# AIM OF THE TASK:
Will you repeat only the lines beginning at the one that mentions "5. This part finishes the script." and ending at the one that mentions "and yellow whole", both of them included, exactly?

==== GIVEN INFORMATION

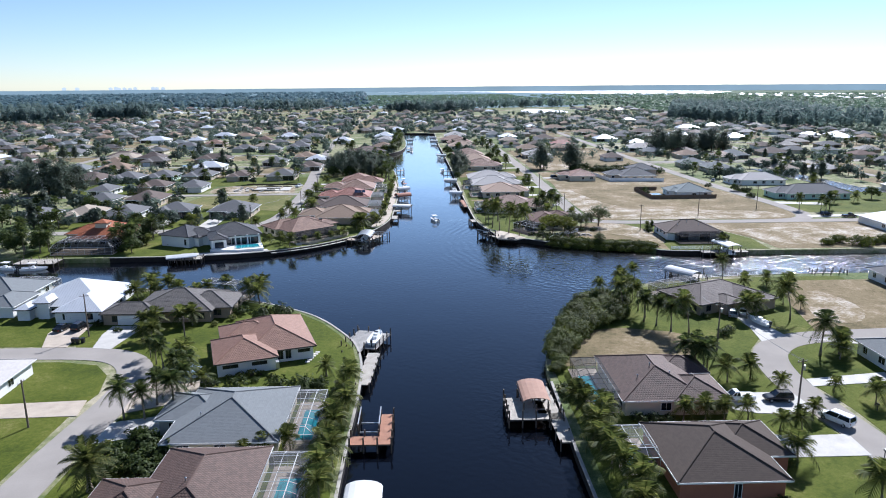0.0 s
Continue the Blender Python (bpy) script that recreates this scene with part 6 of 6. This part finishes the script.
BARE, LANES = [], []
row = 0
yy = 290.0
placed = 0
while yy < 1700:
    reach = (yy - 100) * 0.72 + 60
    xx = -reach
    face = 0 if row % 2 else 180
    while xx < min(reach, 520):
        x, y = xx + town.uniform(-2.5, 2.5), yy + town.uniform(-2, 2)
        near_known = any(abs(x - a) < 21 and abs(y - b) < 19 for a, b in TAKEN)
        core = (-66 < x < 150 and y < 480) or (140 < x < 228 and y < 380) or (-66 < x < 60 and y < 770) or (x > -190 and x < 0 and y < 412)
        if not (near_known or core or wild(x, y)) and town.random() < (0.72 if y < 1100 else 0.50) and abs(x + 240) > 14 and abs(x - 250) > 14 and abs(x - 143) > 14 and not (abs(x + 85) < 14 and y > 500):
            far_house(x, y, face + town.choice((0, 0, 0, 90)), town.randrange(16), placed < 110)
            placed += 1
        elif not (near_known or core or wild(x, y)) and town.random() < 0.65:
            BARE.append((x - 12, y - 15, x + town.choice((12, 36)), y + 15))
        xx += town.choice((24.4, 24.4, 25, 30)) * (1.0 if yy < 1100 else 1.35)
    if row % 2 == 0 and yy > 420:
        for x0, x1 in ((-reach, -97), (64, 140), (147, min(reach, 430))):
            if x1 > x0 and not (x0 == 64 and yy < 560):
                LANES.append((x0, yy + 18.6 * (1.0 if yy < 1000 else 1.3), x1, yy + 23.4 * (1.0 if yy < 1000 else 1.3)))
    yy += (34 if row % 2 else 42) * (1.0 if yy < 1000 else 1.3)
    row += 1

for k in range(46):
    far_house(town.uniform(1250, 1700), 2080 + 1000 * town.random(), town.choice((0, 90)), 13, False)
rest = new("far_house_rest", bpy.data.meshes.new("far_house_rest"))
verts, faces, uvs, index = [], [], [], []
for k, (mat, j) in enumerate(JOINED.items()):
    base = len(verts)
    verts += j.v
    faces += [tuple(base + i for i in f) for f in j.f]
    uvs += j.uv
    index += [k] * len(j.f)
    rest.data.materials.append(mat)
rest.data.from_pydata(verts, [], faces)
rest.data.uv_layers.new(name="UVMap").data.foreach_set("uv", np.array(uvs, dtype=np.float32).ravel())
rest.data.polygons.foreach_set("material_index", index)
tagged(rest, "far bungalows with many-coloured roofs towards the horizon", "houses", kind="stuff")

for name, boxes, z, mat, label, category in (("lot_rest", BARE, 0.05, M["dry"], "pale dry vacant lots between far houses", "dry grass"), ("street_rest", LANES, 0.083, M["asphalt"], "far cross streets between rows of houses", "road")):
    flat = Mesh()
    for k, (x0, y0, x1, y1) in enumerate(boxes):
        flat.prism(rect(x0, y0, x1, y1), GROUND - 0.2, GROUND + z + 0.004 * (k % 3))
    thing(name, label, category, mesh=flat, material=mat, kind="stuff")

# garden trees of the estate
def open_ground(x, y):
    """True where a garden tree may stand."""
    if 140 < x < 225 and y < 378:
        return False
    if (-66 < x < 150 and y < 480) or (abs(x) < 22 and y < 770) or (-190 < x < -60 and (309 < y < 340 or 346 < y < 376) and x > -112):
        return False
    if any(abs(x - c) < 5.5 for c in (60, 143, -240, 250)) or abs(x + 66) < 6 or abs(y - 342) < 5 or abs(y - 257) < 6:
        return False
    return not any(abs(x - a) < 11.5 and abs(y - b) < 10.5 for a, b in TAKEN)


for x, y in TAKEN:
    for k in range(3):
        px, py = x + town.choice((-1, 1)) * town.uniform(10, 14), y + town.uniform(-5, 13)
        if open_ground(px, py):
            plant(town.choice(("farpalm", "far", "bush", "bush", "small")), px, py, town.uniform(0.5, 1.0))
number = {"far": 0, "farpalm": 0, "farpine": 0}
most = {"far": 190, "farpalm": 150, "farpine": 70}
LOOSE = []
GROVES = [(town.uniform(-700, 520), town.uniform(420, 1200), town.uniform(12, 40)) for k in range(110)]
for k in range(6800):
    y = 265 + 1000 * town.random() ** 1.25
    reach = (y - 100) * 0.72 + 60
    x = town.uniform(-reach, min(reach, 560))
    if not open_ground(x, y):
        continue
    if y > 420 and not any(math.hypot(x - a, (y - b) * 1.6) < c for a, b, c in GROVES) and town.random() < 0.55:
        continue
    kind = town.choices(("far", "farpalm", "farpine"), (0.64, 0.26, 0.10))[0]
    size = town.uniform(0.5, 1.2) * (0.75 if kind == "farpine" else 1.0)
    if y < 640 and number[kind] < most[kind]:
        number[kind] += 1
        plant(kind, x, y, size, group="garden trees of the estate")
    elif y > 500 or town.random() < 0.3:
        LOOSE.append((x, y, 3.8 * size, 6.2 * size))


for k in range(15):
    plant("pine", 180 + 40 * (k % 5) / 4 + town.uniform(-4, 4), 530 + 9 * (k // 5) + town.uniform(-3, 3), town.uniform(1.25, 1.8), group="tall pines between the gardens")

def wood(label, spots, leaves, size, material, seed, jitter=0.25):
    """A far wood: many small crowns in one mesh."""
    rng = np.random.default_rng(seed)
    m = Mesh()
    pts, out = [], []
    for x, y, r, h in spots:
        n = leaves
        p = rng.normal(size=(n, 3))
        p /= np.linalg.norm(p, axis=1)[:, None]
        p *= (0.45 + 0.55 * rng.random((n, 1)))
        out.append(p * np.array([1, 1, min(4.0, r / h * 2)]) + np.array([0, 0, 0.25]))
        p = p * np.array([r, r, h * 0.5]) + np.array([x, y, GROUND + h * 0.52])
        pts.append(p)
    m.quads(leaf_quads(rng, np.concatenate(pts), size, out=np.concatenate(out), jitter=jitter))
    return thing("woodland", label, "trees", mesh=m, material=material, kind="stuff")


wr = random.Random(3)
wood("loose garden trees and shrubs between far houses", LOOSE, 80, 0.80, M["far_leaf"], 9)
belt = []
for k in range(1000):
    y = wr.uniform(800, 1390)
    x = 350 + (1014 - y) * (0.33 if y < 1014 else -0.375) + 230 * wr.random() ** 1.6
    belt.append((x, y, wr.uniform(3.5, 6.5), wr.uniform(14, 25)))
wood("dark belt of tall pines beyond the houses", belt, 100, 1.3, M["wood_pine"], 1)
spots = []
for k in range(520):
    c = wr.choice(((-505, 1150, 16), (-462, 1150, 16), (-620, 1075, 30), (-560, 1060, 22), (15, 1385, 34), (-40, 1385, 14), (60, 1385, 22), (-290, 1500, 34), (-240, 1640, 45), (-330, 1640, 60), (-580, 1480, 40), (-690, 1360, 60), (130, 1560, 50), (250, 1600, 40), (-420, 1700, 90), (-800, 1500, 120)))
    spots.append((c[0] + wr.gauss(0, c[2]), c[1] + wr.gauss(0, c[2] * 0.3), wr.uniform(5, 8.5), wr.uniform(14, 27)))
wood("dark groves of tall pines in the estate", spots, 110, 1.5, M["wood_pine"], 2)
spots = []
for k in range(1900):
    y = 760 + 1700 * wr.random() ** 1.2
    x = wr.uniform(-0.75, 0.75) * (y - 60)
    if wild(x, y) and x > 320 and wr.random() < 0.5:
        continue
    if abs(x) < 24 and y < 770 or (150 < x < 300 and 1250 < y < 1520):
        continue
    spots.append((x, y, wr.uniform(2.5, 5.5), wr.uniform(4, 9)))
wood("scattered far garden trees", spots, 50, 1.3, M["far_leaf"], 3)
spots = []
for k in range(5200):
    y = 1700 + 3150 * wr.random() ** 1.25
    x = wr.uniform(-0.78, 0.78) * y
    if x > -0.08 * y:
        continue
    r = 9 + (y - 1700) / 180
    spots.append((x, y, r * wr.uniform(0.7, 1.4), wr.uniform(6, 12)))
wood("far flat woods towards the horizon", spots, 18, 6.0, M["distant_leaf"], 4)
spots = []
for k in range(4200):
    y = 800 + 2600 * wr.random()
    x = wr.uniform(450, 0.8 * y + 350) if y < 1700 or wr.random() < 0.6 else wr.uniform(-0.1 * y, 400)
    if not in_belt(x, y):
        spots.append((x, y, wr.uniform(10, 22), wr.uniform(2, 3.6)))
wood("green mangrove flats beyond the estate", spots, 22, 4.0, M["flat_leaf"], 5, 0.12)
# The rim glows in its haze colour; it is no light source.
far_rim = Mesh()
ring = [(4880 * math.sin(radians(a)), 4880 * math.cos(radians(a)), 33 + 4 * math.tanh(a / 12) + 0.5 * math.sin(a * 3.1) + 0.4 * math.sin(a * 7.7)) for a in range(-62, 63)]
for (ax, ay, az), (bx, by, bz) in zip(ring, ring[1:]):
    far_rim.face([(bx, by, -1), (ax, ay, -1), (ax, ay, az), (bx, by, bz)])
thing("backdrop", "wooded horizon backdrop glowing in a haze colour", "distance", mesh=far_rim, material=M["distance"], kind="structure")

patch("mangrove_floor", [(450, 800), (520, 560), (1400, 560), (4900, 1500), (4900, 4900), (1600, 4900), (1500, 3600), (400, 2200), (450, 1600)], GROUND + 0.03, M["scrub"], "green mangrove flats", "ground")
patch("wood_floor", [(-4900, 1750), (-1200, 1700), (60, 1550), (330, 1600), (1500, 3600), (1500, 4900), (-4900, 4900)], GROUND + 0.02, M["haze_land"], "far wooded ground with haze painted into its colour", "ground")
patch("bay", [(1400, 3200), (1440, 3500), (1760, 4040), (1500, 4500), (1120, 4780), (-300, 4850), (-300, 4790), (195, 4600), (575, 3900), (950, 3250)], GROUND + 0.5, BAY, "pale shining bay near the horizon", "water", 0.6)
patch("pond", rounded([(190, 1270), (255, 1270), (270, 1330), (260, 1420), (225, 1500), (200, 1440), (180, 1340), (190, 1270)], 2)[:-1], GROUND + 0.2, BAY, "pale blue pond among the houses", "water", 0.3)
patch("far_canal", rect(-460, 470, -150, 477), GROUND + 0.1, WATER, "dark side canal behind the gardens", "water", 0.3)
patch("far_canal", [(196, 425), (210, 425), (216, 346), (262, 332), (262, 320), (204, 330)], GROUND + 0.12, WATER, "side canal between the eastern gardens", "water", 0.3)
patch("far_canal", rect(-700, 1400, -420, 1430), GROUND + 0.2, BAY, "pale far canal", "water", 0.3)
patch("far_canal", rect(1700, 2900, 2500, 2990), GROUND + 0.5, BAY, "pale far inlet", "water", 0.6)
# Tower faces glow by emission in place of haze.
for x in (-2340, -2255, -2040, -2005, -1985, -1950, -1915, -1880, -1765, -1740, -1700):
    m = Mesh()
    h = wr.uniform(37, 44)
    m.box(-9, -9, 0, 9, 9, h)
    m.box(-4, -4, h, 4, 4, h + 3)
    thing("apartment_tower", "apartment tower on the horizon, glowing in a haze colour", "tower", pose(x, 4790, GROUND), "skyline towers", m, M["far_tower"])
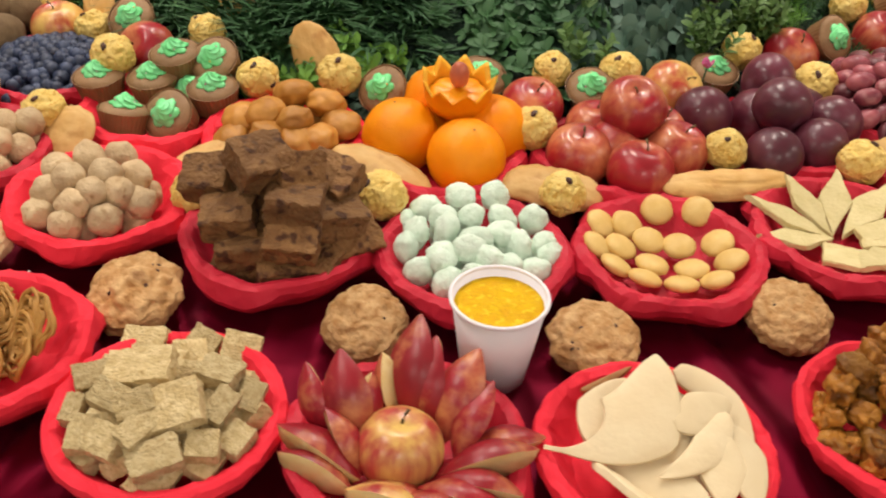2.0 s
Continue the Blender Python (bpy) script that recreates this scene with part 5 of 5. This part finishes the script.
def apple_flower(c):
    """Apple wedges fanned round a whole apple like petals."""
    a = outward(c.x, c.y)
    core = apple_kind("apple_blush", 0.0378, 11)
    core.matrix_basis = pose(0.102, 0.512, 0.049, 0, 0, a + 90) @ pose(0, 0, 0, -6, 4, 20)
    tagged(core, "red and yellow whole apple amid apple wedges", "apple")

    def wedge(L, W, T, seed):
        """A slice: curved red skin outside, flat pale flesh inside."""
        skin, flesh = bmesh.new(), bmesh.new()
        rows, cols = 14, 6
        S, Fb = [], []
        for i in range(rows + 1):
            s = i / rows
            w = W / 2 * math.sin(math.pi * (0.02 + 0.96 * s)) ** 0.9
            y = (s - 0.5) * L
            bow = T * 0.8 * math.sin(math.pi * s)
            S.append([skin.verts.new((w * math.sin(q), y, bow * 0.35 + w * 0.62 * math.cos(q))) for q in [(-1.35 + 2.7 * j / cols) for j in range(cols + 1)]])
            ridge = bow * 0.35 - T * math.sin(math.pi * s) ** 0.6
            e = [(-w * math.sin(1.35), bow * 0.35 + w * 0.62 * math.cos(1.35)), (0, ridge), (w * math.sin(1.35), bow * 0.35 + w * 0.62 * math.cos(1.35))]
            Fb.append([flesh.verts.new((x, y, z)) for x, z in e])
        for bmx, G in ((skin, S), (flesh, Fb)):
            for i in range(rows):
                for j in range(len(G[0]) - 1):
                    bmx.faces.new((G[i][j], G[i][j + 1], G[i + 1][j + 1], G[i + 1][j]))
        return data_of(skin, "skin", "apple_cut_red" if seed % 2 else "apple_cut_mixed"), data_of(flesh, "flesh", "apple_flesh")

    kinds = [wedge(0.086, 0.044, 0.020, 1), wedge(0.086, 0.040, 0.020, 3), wedge(0.086, 0.042, 0.022, 5)]
    chunk = wedge(0.086, 0.046, 0.030, 4)
    # lower end, upper end, the way its skin faces
    spec = [((0.066, 0.515, 0.045), (0.041, 0.557, 0.105), (0.01, -0.92, 0.40)), ((0.040, 0.518, 0.045), (0.012, 0.552, 0.090), (-0.44, -0.72, 0.50)), ((0.064, 0.520, 0.045), (0.068, 0.556, 0.085), (0.89, -0.30, 0.30)),
            ((0.107, 0.543, 0.045), (0.099, 0.616, 0.112), (-0.41, -0.87, 0.30)), ((0.090, 0.548, 0.045), (0.074, 0.574, 0.094), (-0.85, -0.10, 0.20)), ((0.119, 0.545, 0.045), (0.117, 0.594, 0.102), (-0.45, -0.80, 0.30)),
            ((0.136, 0.536, 0.045), (0.154, 0.592, 0.096), (-0.25, -0.80, 0.50)), ((0.150, 0.518, 0.045), (0.170, 0.570, 0.082), (-0.42, -0.70, 0.50))]
    spec += [((0.144, 0.497, 0.045), (0.213, 0.527, 0.056), (-0.06, 0.60, 0.85)), ((0.158, 0.526, 0.043), (0.218, 0.548, 0.050), (0.12, 0.34, 1.0)), ((0.113, 0.464, 0.045), (0.185, 0.456, 0.040), (0.0, 0.60, 0.85)),
             ((0.128, 0.477, 0.046), (0.197, 0.468, 0.044), (0.02, 0.5, 0.9)), ((0.142, 0.488, 0.047), (0.206, 0.486, 0.046), (0.02, 0.5, 0.9)), ((0.072, 0.457, 0.052), (0.139, 0.445, 0.040), (-0.18, 0.78, 0.70)),
             ((0.072, 0.479, 0.045), (0.002, 0.506, 0.060), (0.10, 0.55, 0.80)), ((0.069, 0.468, 0.042), (0.007, 0.486, 0.050), (0.15, 0.75, 0.60)), ((0.073, 0.488, 0.045), (0.042, 0.512, 0.078), (0.75, -0.13, 0.60))]
    spec += [((0.074, 0.474, 0.036), (0.141, 0.462, 0.032), (-0.18, 0.78, 0.70)), ((0.120, 0.500, 0.030), (0.190, 0.505, 0.032), (0.0, 0.1, 1.0))]
    for i, (p, q, facing) in enumerate(spec):
        base = tagged(new("apple_wedge"), "thick apple wedge with its pale yellow flesh turned outwards" if i in (13, 17) else "fresh apple wedge with red skin and pale flesh", "apple", "apple wedges")
        p, q = V(p), V(q)
        way = (q - p).normalized()
        side = way.cross(V(facing)).normalized()
        size = max(0.74, min(1.14, (q - p).length * 1.12 / 0.086))
        base.matrix_basis = Matrix.Translation((p + q) / 2) @ Matrix((side, way, side.cross(way))).transposed().to_4x4() @ Matrix.Scale(size, 4)
        sk, fl = chunk if i in (13, 17) else kinds[i % 3]
        part("skin", sk, None, base)
        part("flesh", fl, None, base)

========

# ANSWER FOR THE TASK:
Continue the Blender Python (bpy) script that recreates this scene with part 5 of 5. This part finishes the script.
def apple_flower(c):
    """Apple wedges fanned round a whole apple like petals."""
    a = outward(c.x, c.y)
    core = apple_kind("apple_blush", 0.0378, 11)
    core.matrix_basis = pose(0.102, 0.512, 0.049, 0, 0, a + 90) @ pose(0, 0, 0, -6, 4, 20)
    tagged(core, "red and yellow whole apple amid apple wedges", "apple")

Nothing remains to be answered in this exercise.